History and Methodologies of DNA and RNA Sequencing

Historical Milestones in DNA Sequencing

DNA sequencing began in the 1970s following the 1953 discovery of the DNA double helix by James Watson and Francis Crick. In 1965, the first nucleic acid molecule to be sequenced was the $\text{Escherichia coli}$ alanine tRNA. Technologic advancements continued with Hamilton Smith's 1970 discovery of type II restriction enzymes and the 1983 development of the Polymerase chain reaction (PCR) by Kary B. Mullis. The two foundational sequencing methods, Maxam-Gilbert and Sanger sequencing, were both established between 1975 and 1977. Frederick Sanger was awarded the Nobel Prize in 1980 for his contributions to the field.

Core Principles and Methodology

DNA sequencing is the process of determining the precise order of the four nucleotide bases: adenine, guanine, cytosine, and thymine.
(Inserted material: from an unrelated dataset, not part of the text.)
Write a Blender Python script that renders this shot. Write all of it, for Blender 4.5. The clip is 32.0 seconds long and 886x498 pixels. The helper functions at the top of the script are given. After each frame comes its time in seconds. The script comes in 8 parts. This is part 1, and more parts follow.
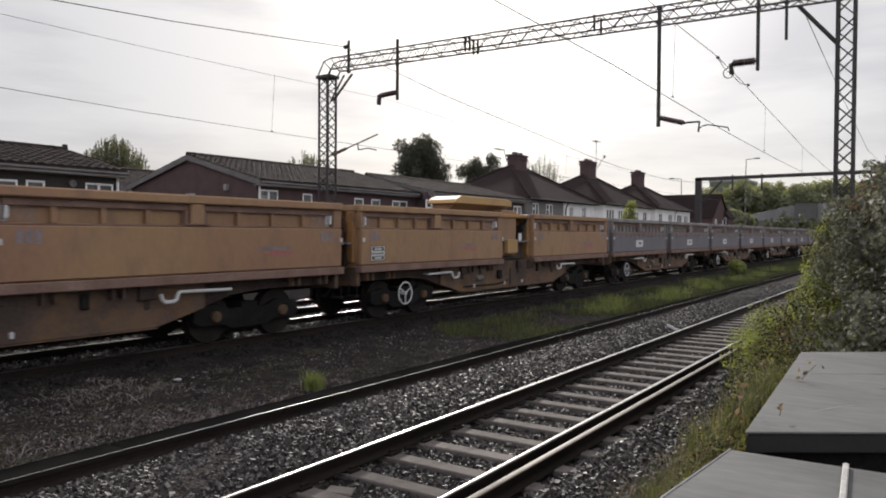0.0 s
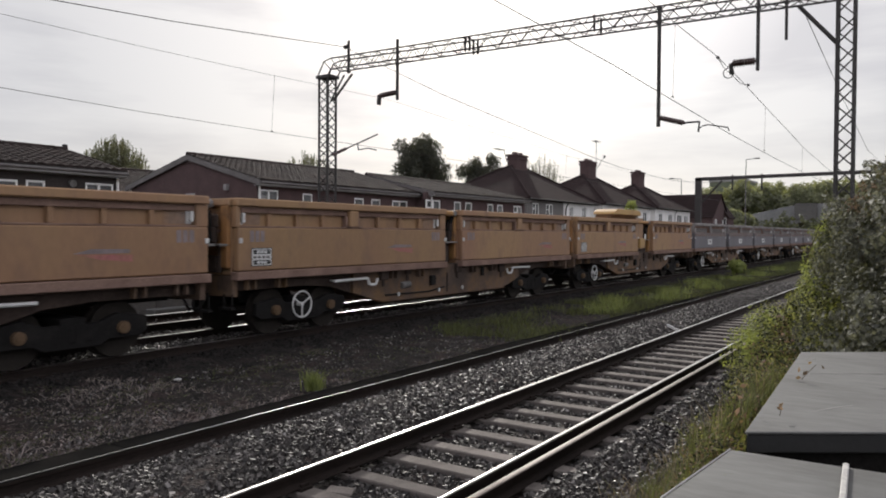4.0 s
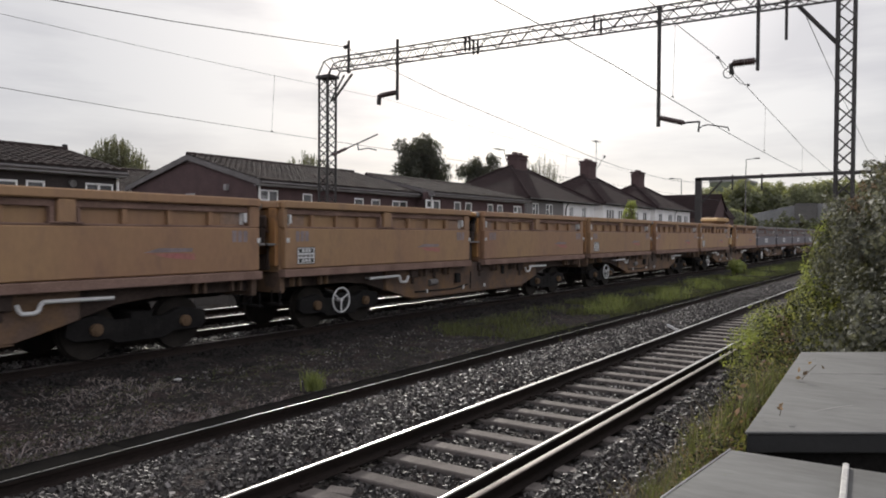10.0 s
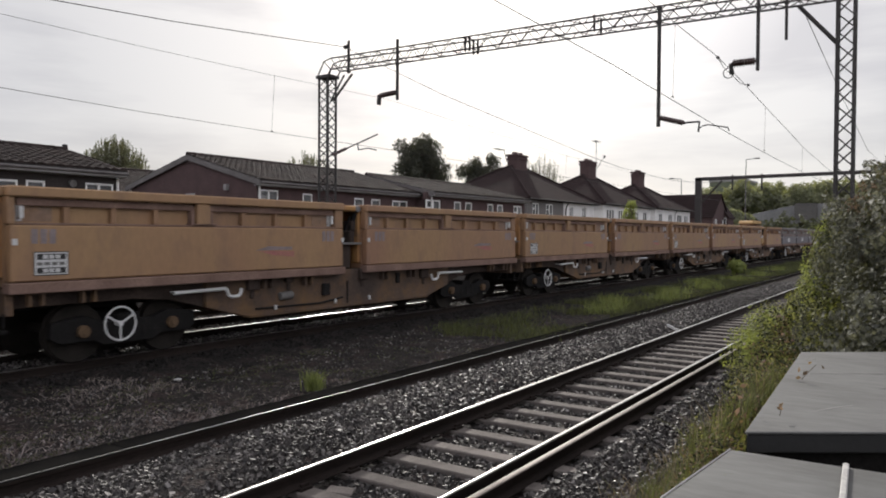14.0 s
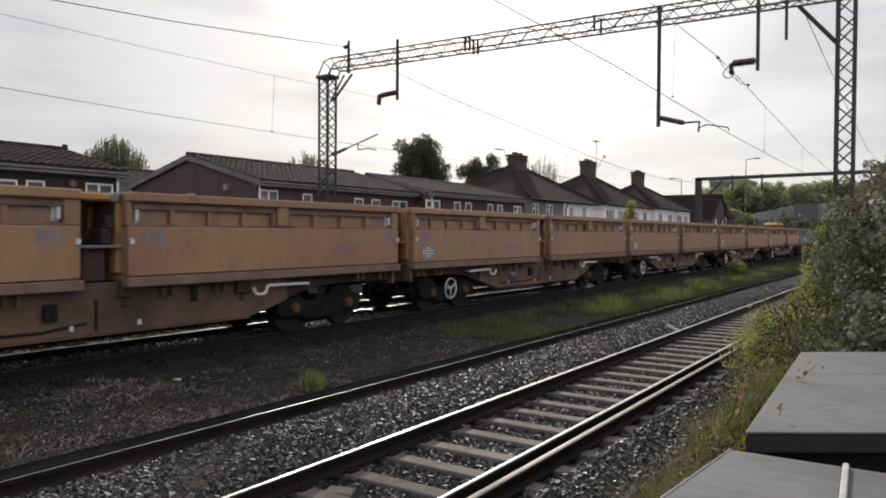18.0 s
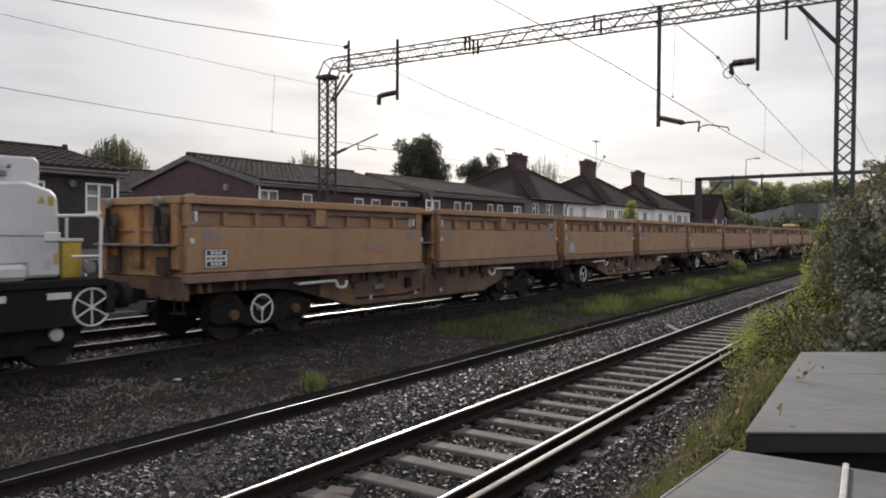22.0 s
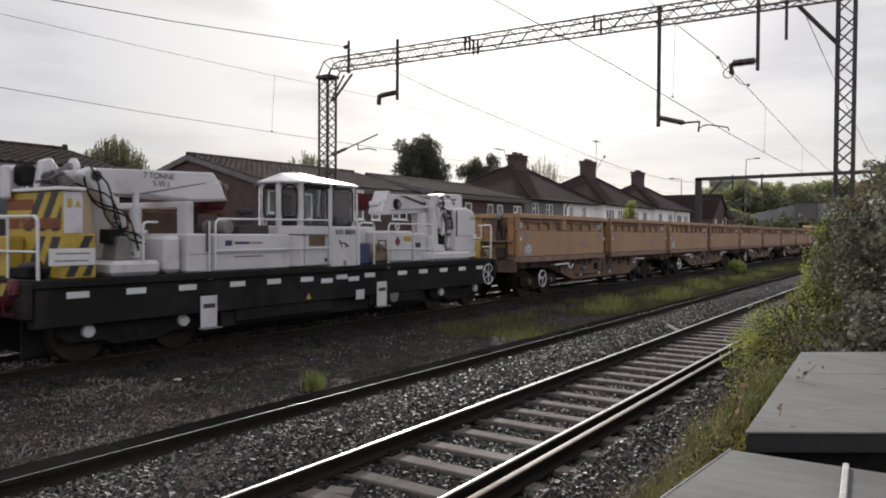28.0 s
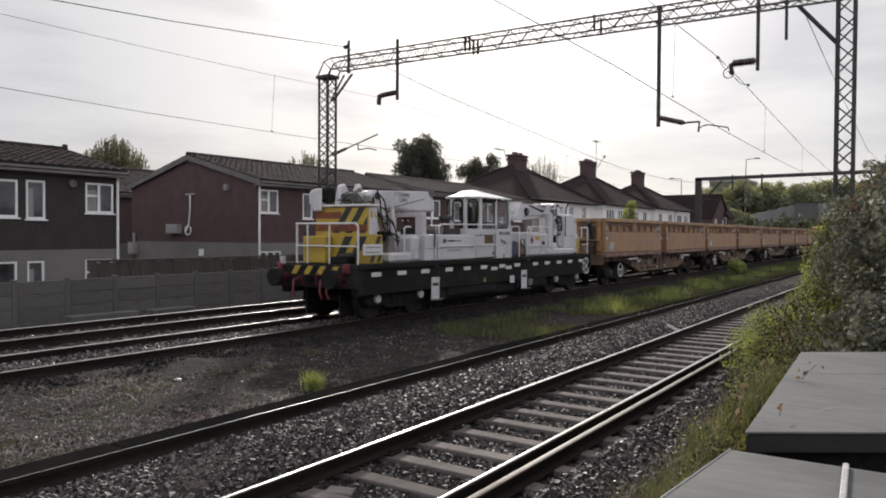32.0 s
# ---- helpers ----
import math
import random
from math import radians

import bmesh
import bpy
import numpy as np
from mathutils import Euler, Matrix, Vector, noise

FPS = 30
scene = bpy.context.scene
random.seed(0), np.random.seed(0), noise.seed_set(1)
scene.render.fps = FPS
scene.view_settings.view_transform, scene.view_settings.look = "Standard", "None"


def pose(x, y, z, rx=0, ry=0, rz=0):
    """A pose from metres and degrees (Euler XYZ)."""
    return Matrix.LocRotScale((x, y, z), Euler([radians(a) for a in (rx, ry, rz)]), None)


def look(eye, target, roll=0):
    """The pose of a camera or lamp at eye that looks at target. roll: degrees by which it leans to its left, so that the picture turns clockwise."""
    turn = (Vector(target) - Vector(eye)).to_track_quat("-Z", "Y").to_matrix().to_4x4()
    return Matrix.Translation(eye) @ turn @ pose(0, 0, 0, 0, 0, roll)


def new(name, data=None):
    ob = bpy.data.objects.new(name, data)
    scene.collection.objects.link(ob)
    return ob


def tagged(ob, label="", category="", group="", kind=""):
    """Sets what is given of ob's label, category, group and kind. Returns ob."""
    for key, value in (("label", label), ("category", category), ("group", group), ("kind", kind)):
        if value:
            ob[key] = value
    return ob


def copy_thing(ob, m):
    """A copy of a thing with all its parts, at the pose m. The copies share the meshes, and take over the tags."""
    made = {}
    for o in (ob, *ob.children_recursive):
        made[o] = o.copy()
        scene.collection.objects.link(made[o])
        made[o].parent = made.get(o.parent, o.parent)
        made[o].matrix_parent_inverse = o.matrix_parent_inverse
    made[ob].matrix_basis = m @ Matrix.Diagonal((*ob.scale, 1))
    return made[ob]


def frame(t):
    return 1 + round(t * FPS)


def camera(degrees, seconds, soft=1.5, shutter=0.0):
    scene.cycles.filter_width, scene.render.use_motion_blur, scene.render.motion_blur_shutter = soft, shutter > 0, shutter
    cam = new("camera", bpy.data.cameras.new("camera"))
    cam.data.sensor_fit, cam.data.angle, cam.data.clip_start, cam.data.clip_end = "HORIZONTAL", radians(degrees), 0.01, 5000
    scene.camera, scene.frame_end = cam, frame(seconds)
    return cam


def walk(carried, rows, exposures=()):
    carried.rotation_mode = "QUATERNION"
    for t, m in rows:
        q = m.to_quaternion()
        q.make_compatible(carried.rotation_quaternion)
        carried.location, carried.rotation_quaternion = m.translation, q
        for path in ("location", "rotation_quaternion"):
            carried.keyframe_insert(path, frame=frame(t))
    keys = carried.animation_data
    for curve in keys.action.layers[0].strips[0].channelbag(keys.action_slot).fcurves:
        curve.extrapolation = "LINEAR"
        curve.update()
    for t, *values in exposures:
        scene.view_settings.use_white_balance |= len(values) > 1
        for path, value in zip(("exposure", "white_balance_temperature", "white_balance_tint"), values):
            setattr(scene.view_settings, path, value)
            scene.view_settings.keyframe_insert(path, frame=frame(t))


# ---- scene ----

Because current technology cannot read an entire chromosome from end to end, the DNA is cut into smaller fragments to serve as templates. These fragments, differing in length by a single base, are separated by size to effectively recreate the original sequence. This methodology is foundational for a cDNA library where mRNA is isolated and converted via reverse transcriptase into DNA, which is then inserted into bacterial plasmids for purification and sequencing.

The Sanger (Chain Termination) Method

Sanger sequencing, or the chain termination method, involves the in-vitro synthesis of DNA using terminators known as di-deoxynucleotides (ddNTPs). These ddNTPs, such as ddATP or ddGTP, lack the required $3'-OH$ group necessary for forming phosphodiester bonds, causing the growing DNA strand to terminate at specific sites. The procedure involves four main steps: denaturation of the DNA into single strands using heat, primer attachment and base extension, termination by ddNTPs, and gel electrophoresis. The resulting bands are analyzed to deduce the sequence of the unknown DNA strand.

The Maxam-Gilbert Sequencing Method

Developed by Allan Maxam and Walter Gilbert, this method is based on chemical modification and subsequent cleavage of DNA at specific nitrogenous bases. The process requires a purified DNA fragment labeled with radioactive material, specifically $^{32}P$ at the $5'$ end. Specific chemical treatments generate breaks: dimethyl sulfate targets guanines, formic acid targets purines ( $A+G$ ), hydrazine targets pyrimidines ( $C+T$ ), and hydrazine with NaCl targets cytosine. The fragments are separated by size through gel electrophoresis and visualized using autoradiography on X-ray film to infer the sequence.

RNA Sequencing (RNA-Seq)

RNA-Seq is a next-generation sequencing (NGS) technique used to analyze the transcriptome. This process measures cellular functions and disease states by converting extracted RNA into cDNA, which is then fragmented and sequenced using platforms like Illumina. Key types include total RNA sequencing, mRNA sequencing, and targeted RNA-Seq. This method offers high sensitivity for detecting low-abundance transcripts and high resolution for identifying alternative splicing, gene fusions, and novel transcripts without requiring prior sequence knowledge.

Applications and Practical Considerations

Sequencing and comparative DNA studies are critical for detecting mutations, completing the Human Genome Project, and improving agriculture through microbial mapping. In forensics, unique DNA patterns from blood, skin, or hair are used to identify individuals or criminals. In medicine, sequencing identifies genes associated with hereditary or acquired diseases, facilitating gene therapy. While highly effective, DNA analysis presents concerns regarding the invasion of individual privacy and potential discrimination based on ethnic background or parentage. Additionally, some methods may result in incomplete coverage or fail to detect balanced translocations and inversions.